Salah satu sekolah negeri yang menjalankan pendidikan inklusif di Kabupaten Berau ialah SMPN 4 Tanjung Redeb.
Dengan dasar Peraturan Menteri Pendidikan Nasional (Permendiknas) Nomor 70 Tahun 2009 tentang Pendidikan Inklusif bagi Peserta Didik yang memiliki kelainan dan memiliki potensi kecerdasan dan atau bakat istimewa, SMPN 4 Tanjung Redeb memaksimalkan dua orang guru inklusi yang mereka miliki, untuk mengajar kurang lebih 15 siswa inklusi.
Hal itu beberkan Wakil Kepala Sekolah SMPN 4 Tanjung Redeb, Darmanto saat ditemui Portal Berau Online, di ruang kerjanya, Senin (22/1/2024).
“Kurang lebih sudah tiga tahun berjalan pendidikan inklusif ini. Ada dua tenaga pengajar yang sudah tersertifikasi sesuai pendidikan khusus yang mereka miliki,” ungkapnya.
Penerimaan siswa inklusi, dijelaskan Darmanto, sama seperti penerimaan siswa reguler lainnya, yakni melalui online dan serangkaian tes. Namun, yang membedakan ialah tes IQ yang dilakukan tenaga pendidik inklusif di sekolah tersebut.
“Penerimaan secara online, tapi tetap ada pra. Jadi tetap melibatkan orangtua dalam prosesnya,” ujarnya.
Selama pendidikan inklusif diterapkan di sekolah tersebut, lanjutnya cukup banyak yang mendaftar, namun karena berbagai keterbatasan yang dimiliki SMPN 4 Tanjung Redeb, penerimaan siswa inklusi sangat dibatasi.

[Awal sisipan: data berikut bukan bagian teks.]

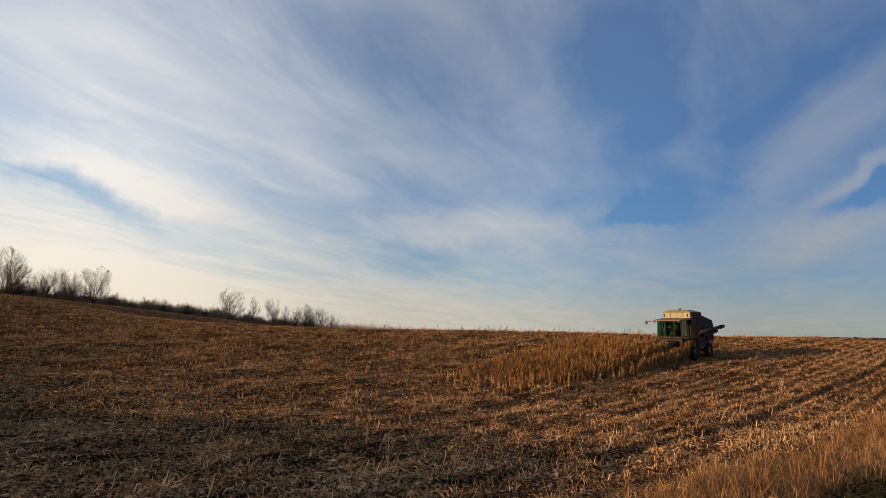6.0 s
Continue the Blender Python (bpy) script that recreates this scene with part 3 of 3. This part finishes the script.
TREE_MODELS = [bare_tree(3, 20, 0.40, fork=0.20, limbs=12), bare_tree(8, 20, 0.23, fork=0.30, limbs=8), bare_tree(21, 20, 0.36, stems=2, fork=0.16, limbs=12), bare_tree(34, 20, 0.25, stems=2, fork=0.26, limbs=8)]
TREES = [  # x, y, height, model, relative width
    (17, 300, 17.4, 3, 1.1), (24, 302, 16.5, 1, 1.1), (33, 291, 23.2, 0, 1.0), (37, 298, 18.5, 2, 0.9), (43, 303, 14.5, 1, 0.9), (47, 310, 16.6, 3, 1.0),
    (50, 304, 18.0, 3, 1.0), (54, 307, 18.3, 1, 0.8), (57, 305, 17.9, 3, 1.0), (61, 308, 17.1, 1, 0.8), (66, 292, 19.6, 2, 1.1), (92, 310, 9.7, 1, 1.1),
    (101, 305, 8.9, 0, 1.1), (113, 306, 8.5, 2, 1.1), (122, 309, 8.0, 1, 1.2), (138, 311, 21.2, 2, 1.05), (152, 310, 18.7, 1, 0.9), (160, 304, 18.9, 3, 1.1),
    (170, 307, 15.6, 1, 0.8), (175, 301, 15.0, 3, 1.1), (178, 297, 16.6, 0, 0.9), (183, 303, 15.8, 1, 1.0), (186, 299, 16.3, 3, 1.2), (189, 293, 15.5, 1, 1.0), (195, 293, 11.8, 0, 1.1),
]
TREE_WORDS = ["broad leafless tree with a rounded crown in the far hedgerow", "slender leafless tree standing in the far hedgerow", "leafless tree with twin stems and a wide crown", "narrow upright leafless tree in the far hedgerow"]
for tx, ty, th, model, wide in TREES:
    m = Matrix.Translation((tx, ty, float(land(tx, ty)))) @ Matrix.Rotation(radians(-5), 4, "Y") @ Matrix.Rotation(rng.uniform(0, 6.28), 4, "Z") @ Matrix.Diagonal((th / 20 * wide, th / 20 * wide, th / 20, 1))
    t = copy_thing(TREE_MODELS[model], m)
    tagged(t, TREE_WORDS[model], "tree", "trees of the far hedgerow")
for model in TREE_MODELS:
    for ob in list(model.children):
        bpy.data.objects.remove(ob)
    bpy.data.objects.remove(model)


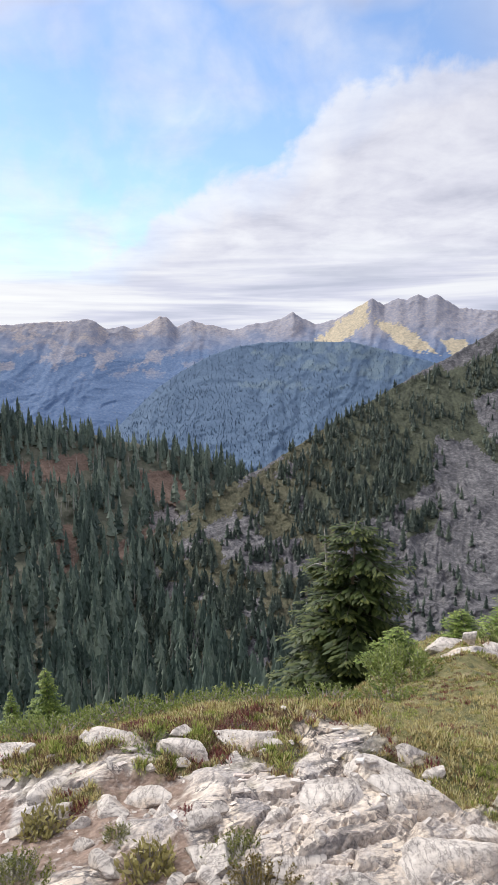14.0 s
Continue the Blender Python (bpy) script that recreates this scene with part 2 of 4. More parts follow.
# far forms: distance haze is put into these blue base colours
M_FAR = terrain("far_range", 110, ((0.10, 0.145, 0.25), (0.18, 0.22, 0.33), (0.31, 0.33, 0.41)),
                # sunny: sunlight on the slopes put into the rock's colour
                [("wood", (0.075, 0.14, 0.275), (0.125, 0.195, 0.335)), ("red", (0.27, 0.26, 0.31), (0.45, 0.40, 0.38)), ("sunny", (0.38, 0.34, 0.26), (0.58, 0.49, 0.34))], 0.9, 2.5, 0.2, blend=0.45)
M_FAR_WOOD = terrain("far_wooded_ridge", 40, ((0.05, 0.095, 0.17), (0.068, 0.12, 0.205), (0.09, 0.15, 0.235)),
                     # red: here sunlit forest, put in as a paler tone
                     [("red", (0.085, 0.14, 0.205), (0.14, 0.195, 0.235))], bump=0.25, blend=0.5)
M_WOOD_DARK = leafy("dark_conifer", (0.055, 0.088, 0.075), (0.135, 0.19, 0.155), (0.29, 0.345, 0.275))
# darker copy of the conifer leaves, the cliff's shade put into the colour
M_WOOD_SHADE = leafy("shaded_ledge_conifer", (0.03, 0.05, 0.04), (0.068, 0.098, 0.076), (0.16, 0.195, 0.145))
# ridge and bench conifers, paler and bluer with haze put into the leaf colour
M_WOOD_BLUE = leafy("hazed_ridge_conifer", (0.06, 0.092, 0.094), (0.115, 0.16, 0.157), (0.20, 0.245, 0.23))
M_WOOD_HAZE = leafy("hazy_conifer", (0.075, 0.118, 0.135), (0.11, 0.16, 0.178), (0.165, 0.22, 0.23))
# the farthest trees: haze put into the leaves as a stronger blue
M_WOOD_FAR = leafy("hazed_far_conifer", (0.055, 0.105, 0.185), (0.075, 0.13, 0.215), (0.115, 0.175, 0.25))
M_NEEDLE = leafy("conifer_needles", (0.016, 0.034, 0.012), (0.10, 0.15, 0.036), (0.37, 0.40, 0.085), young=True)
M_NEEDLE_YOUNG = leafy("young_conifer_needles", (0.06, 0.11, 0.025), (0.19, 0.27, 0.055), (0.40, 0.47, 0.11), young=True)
M_BARK = plain("bark", (0.09, 0.075, 0.06), (0.20, 0.17, 0.145), 6, 0.9, 0.8)
M_DEAD = plain("dead_wood", (0.30, 0.28, 0.26), (0.50, 0.48, 0.45), 9, 0.85, 0.5)

# ------------------------------------------------------------ far ground forms
EYE_Z = 1.6


def to_z(r, el):
    return EYE_Z + r * np.tan(np.radians(el))


def any_of(a, e, polys):
    hit = np.zeros(np.shape(a), bool)
    for poly in polys:
        hit |= inside(a, e, poly)
    return hit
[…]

“Yang bikin bingung, peserta setiap tahun cukup banyak. Tapi kami tidak bisa menerima semua karena keterbatasan tenaga pendidik,” imbuhnya.
Meski berkebutuhan khusus, namun seluruh siswa inklusi yang belajar di SMP tersebut tidak dibedakan dengan siswa reguler lainnya. Hal itu dikatakan Darmanto sebagai upaya untuk menumbuhkan rasa percaya diri serta melatih sosialisasi siswa inklusi dengan siswa reguler lainnya.
“Jadi walaupun secara IQ mereka terbatas tapi untuk kegiatan lain seperti olahraga, lomba dan kegiatan lain yang dilaksanakan di sekolah, mereka tetap mengikuti seperti siswa reguler lainnya. Bahkan dari hasil pemantauan kami, ada beberapa siswa inklusi yang memiliki kemampuan sama dengan siswa reguler. Kalau kita melihat para siswa inklusi ini tidak ada bedanya dengan siswa lain, hanya saja ada beberapa hal yang mereka harus lebih ekstra dibimbingnya, itu saja yang membedakannya,” ucapnya.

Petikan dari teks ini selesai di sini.